Friday, September 16, 2005

Immigration Discourses

Every few weeks the French press spits out the same article: polygamy is exploding the hexagonne, the result of the immigrants from Mali who refuse to abandon the practice in contravention of national laws and norms. They come with one wife, perhaps sneak another in later. Or they divorce in the eyes of officials, but remain domiciled. The women, both young and old, are trapped by economic dependence, their lack of familiarity with French, and their adherence to traditions.

The latest of such articles appeared today in Le Figaro. Fatou, who married her cousin, is one of three wives and who has seven of her husband's nineteen children, has been technically divorced since 1993. She would like to establish her own household, but she hasn't the means to do so. Making things complicated for her, officials have refused to renew permission that allows her to continue to live with her ex-spouse.

Certainly polygamy has become a major problem, both socially and legally. Men play a game of misdirection with bureaucrats in their native and adoptive countries. They bring over women who, because of their lack of familiarity with French culture and language, are functionally dependent. They feel powerless to resist their husband's further housemaking.

Divorces are farces, allowing the men to marry again and making the women eligible for government aid -- money which the husbands more often than not send home to their native communities. The government attempts to help them gain independence by giving financial incentives to separate, paying for apartments and care. Still, the economic and psychological costs are high.

The differences between France and the US are interesting. Both countries perceive that they have problems with immigration. But each focuses on a different archetypes. For Americans, the (illegal) immigrant is often a gang-banger or drug dealer -- a character who breaks the law and consumes public resources.

The French also associate their immigrants with hoodlumism, but they use a paradigm of the subordination of women to understand the problem. The wife in a plural marriage is a carryover from a primitive and corrupt society. Her condition worsens because she is incapable of assimilating: she has not been educated because the society from which she comes does not value intelligent women. Consequently, the French discourse focuses on saving these women (and their families) from men who liberate themselves by living in France but turn their households into bastions of tradition.

Women -- school girls, in particular -- have been a constant obsession of French politicians since the 1830s. The July Monarchy was the first regime to take widespread public education seriously. The laws, written by Guizot, did not cover girls, and religious institutions saw the education of girls as a domain wherein they could establish themselves.

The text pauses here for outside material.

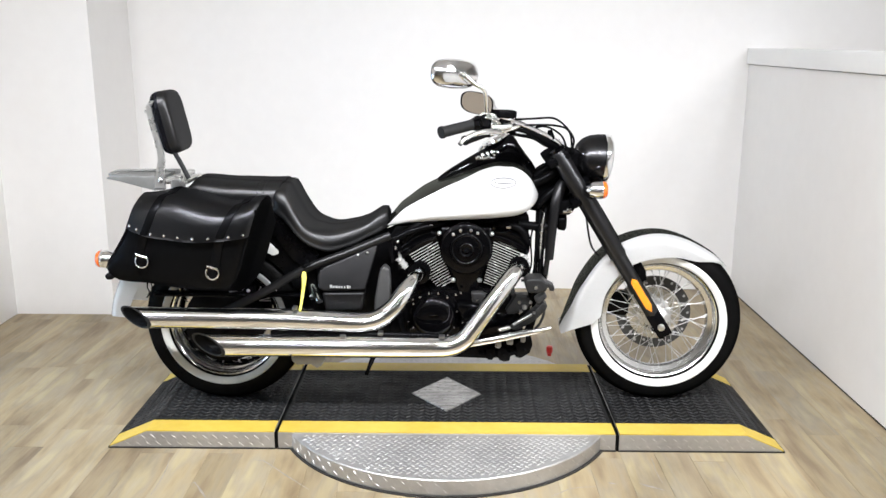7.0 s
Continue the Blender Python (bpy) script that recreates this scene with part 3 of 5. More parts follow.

Noticing this, Michelet raised the alarm that the clergy were turning women against the progress of democracy. Priests and nuns taught girls only to do the housework, but they armed them with stock phrases to counteract the republican ideas that men received in the public sphere. According to Michelet, girls were instructed to become counterrevolutionaries who turned the hearth into a battleground. Not only were the accomplishments of the Revolution at risk, but the French family itself: men and women were permanently pitted against each other.

To be sure, the French republicans and democrats were interested in nothing more than retrieving girls from priestly influence. They were not interested in educating women to liberate them.